As conversas vazadas pelo The Intercept Brasil revelam que o então juiz Sérgio Moro não tinha isenção necessária para julgar e adotou postura ostensiva em favor da acusação, sob comando do procurador Deltan Dallagnol. Mais do que a discussão da prisão de Lula e da eleição de 2018, que parece claramente ter sofrido influência direta das interferências da Lava Jato, o que está em jogo é o respeito à Constituição brasileira.
Depois do ocorrido, a OAB emitiu uma nota recomendando que Sérgio Moro e Dallagnol se afastem dos cargos “para que as investigações corram sem qualquer suspeita”.
Para o Sindicato dos Bancários de Bauru e Região, o ministro de Bolsonaro e o procurador do Ministério Público deveriam, além de deixar seus cargos, entregar os seus celulares para perícias, para que assim seja comprovada a tese deles de que foram hackeados. O aplicativo Telegram, que foi o palco das conversas, nega que o sistema foi hackeado.
A Constituição brasileira estabelece o sistema acusatório no processo penal, no qual as figuras do acusador e do julgador não podem se misturar. Nesse modelo, cabe ao juiz analisar de maneira imparcial as alegações de acusação e defesa, sem interesse em qual será o resultado do processo.
Mas, as conversas entre Moro e Dallagnol demonstram que o atual ministro se intrometeu no trabalho do Ministério Público. Sempre houve suspeita de Moro e Dallagnol atuarem juntos na Lava Jato, mas não havia provas explícitas dessa atuação conjunta até agora.
No trecho ao lado, o juiz Moro debocha da defesa de Lula para o procurador Carlos Fernando dos Santos Lima, o que demonstra a parcialidade do julgador. Pior, ao sugerir que soltassem uma nota esclarecendo as contradições do depoimento de Lula, Moro mostrou seu papel de verdadeiro dono da Lava Jato e não de um simples juiz. A ideia foi acatada por Dallagnol e demais procuradores que pediram para que seus assessores monitorassem a repercussão positiva e negativa junto à população e imprensa e assim definir os próximos passos da ação.
Em março de 2016, antes do impeachment da Dilma, uma conversa gravada de forma oculta que envolveu o então ministro do Planejamento, Romero Jucá (MDB), entrou para história. Nela, Jucá clamava para Temer promover um pacto nacional: “com o Supremo, com tudo”.

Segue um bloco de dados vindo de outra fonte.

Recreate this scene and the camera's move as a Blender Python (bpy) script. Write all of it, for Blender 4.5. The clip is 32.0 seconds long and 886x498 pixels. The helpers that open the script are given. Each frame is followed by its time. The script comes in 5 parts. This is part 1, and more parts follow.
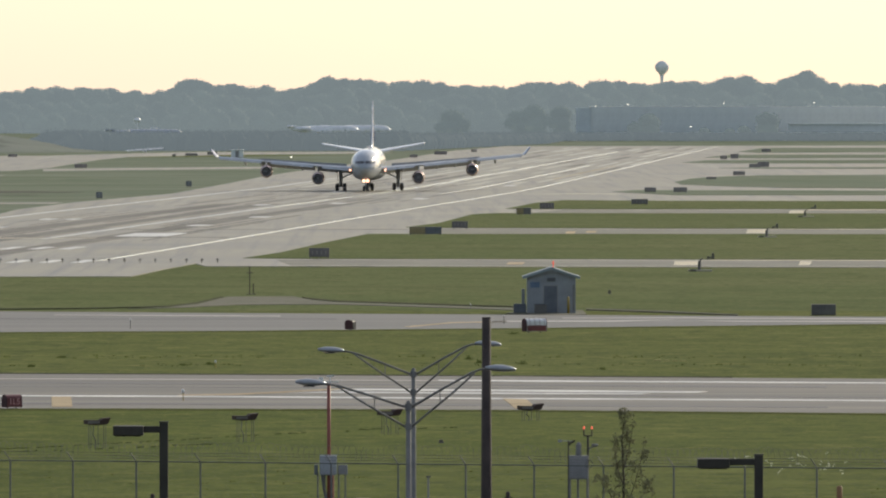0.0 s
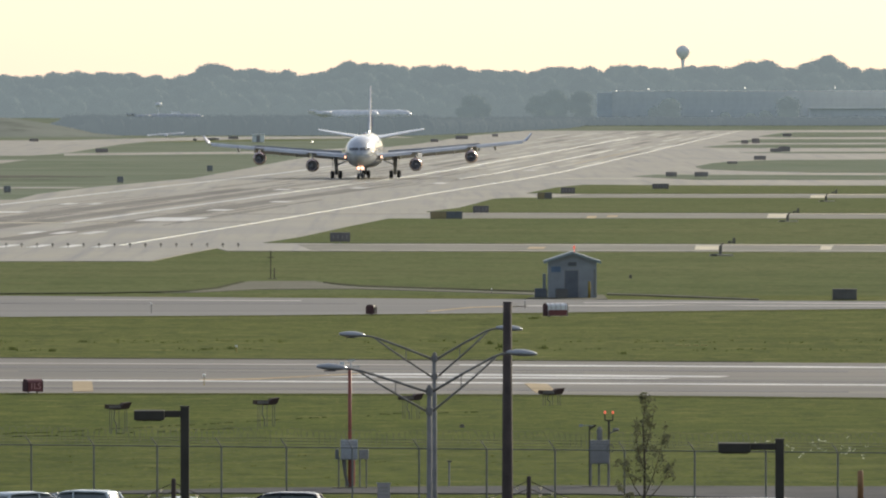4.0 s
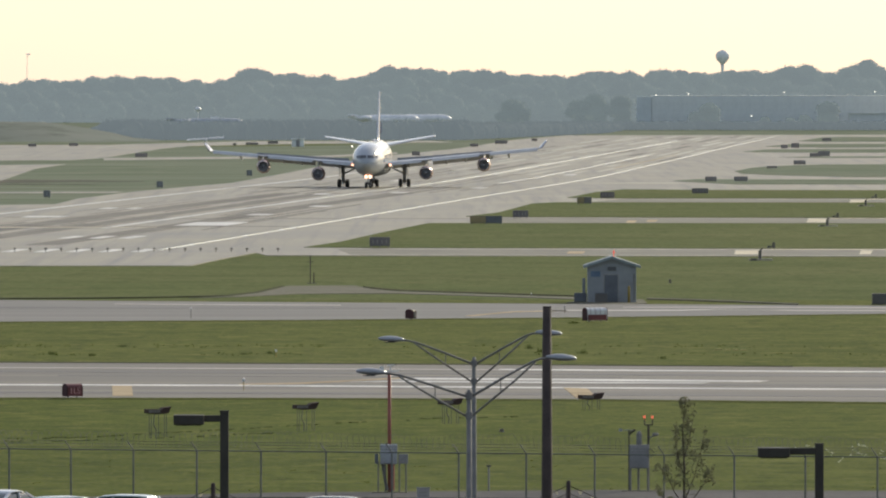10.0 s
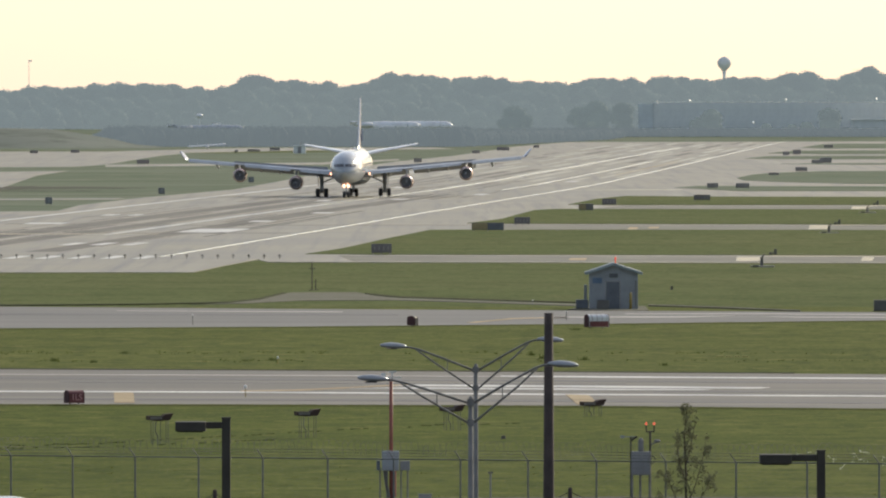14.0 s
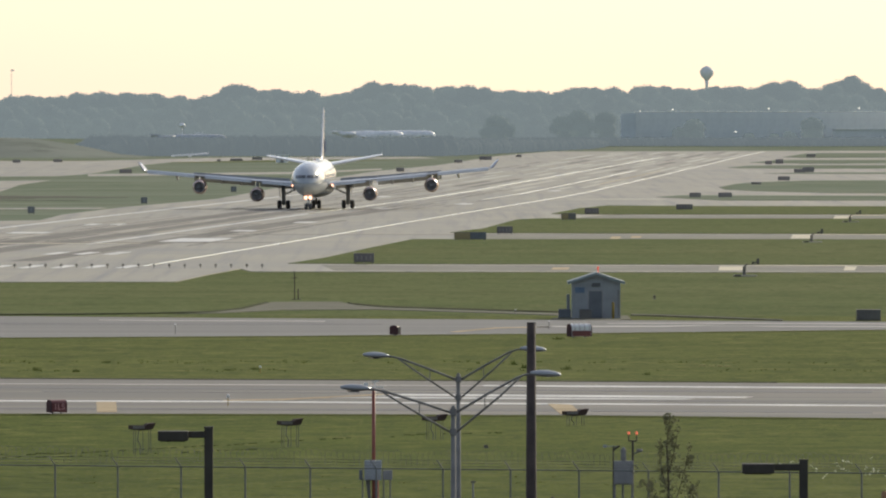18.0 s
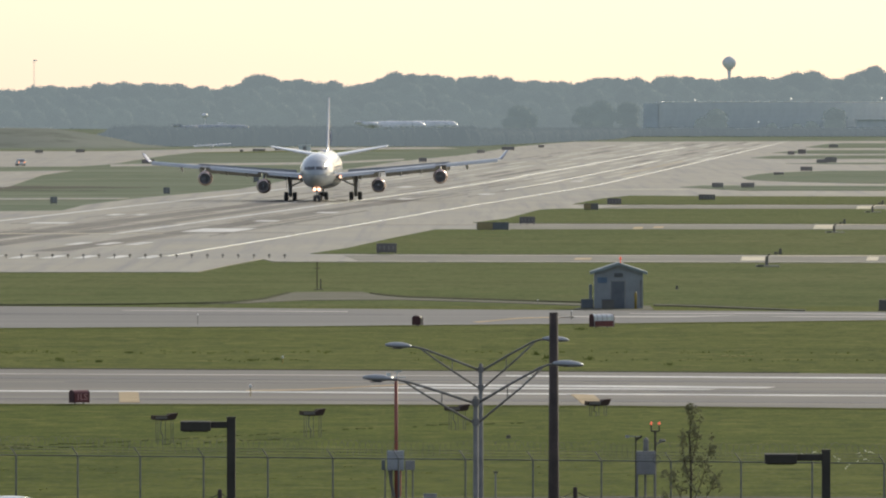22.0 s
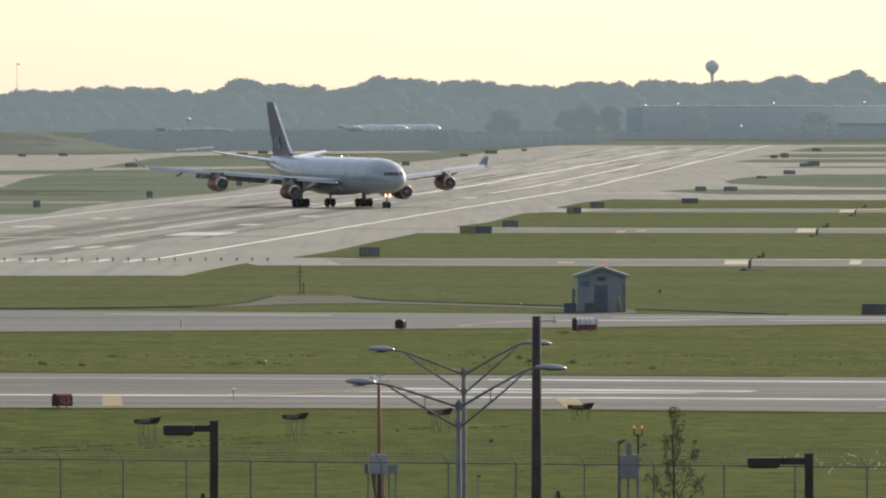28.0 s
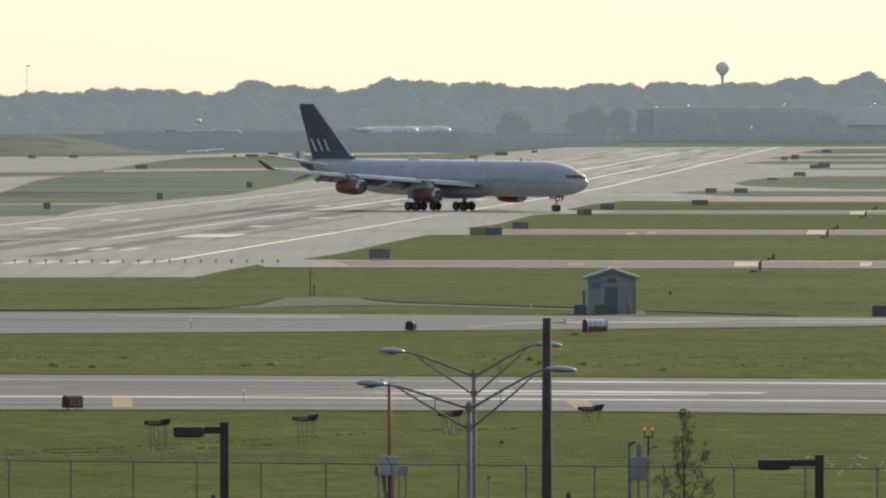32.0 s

Os diálogos interceptados pouco depois entre Dallagnol e Moro demonstram que a Lava Jato, apesar de o tempo todo se autodenominar apartidária, tinha fins políticos. Isso pode ser comprovado quando tentam impedir uma entrevista de Lula antes da eleição de 2018, porque poderia beneficiar o então candidato do PT, Fernando Haddad.
Parte do Judiciário também se encontrava envolvida politicamente na parcialidade da Lava Jato (veja ao lado). Em um dos trechos do vazamento, Dallagnol afirma que teve uma conversa “reservada” com o ministro do Supremo Tribunal Federal, Luiz Fux. Na época, Moro tinha sido duramente criticado pelo ministro Teori Zavascki, que questionou sua imparcialidade após a divulgação ilegal do áudio da conversa entre Dilma e Lula.
Dallagnol revelou ainda que, segundo Fux, os procuradores da Lava Jato podiam contar com ele o que fosse preciso. Ou seja, segundo Fux, na queda de braço entre um juiz de primeira instância que cometeu ilegalidade e um juiz da suprema corte, o vencedor seria o primeiro. Ao saber da conversa, Moro comemorou “In Fux we trust” (no Fux a gente confia).
O Sindicato aguarda mais revelações, como foi prometido pelo The Intercept Brasil, mas, ao que tudo indica, atropelos e ilegalidades não devem fazer parte de nenhuma Justiça, independentemente de quem sejam as partes envolvidas.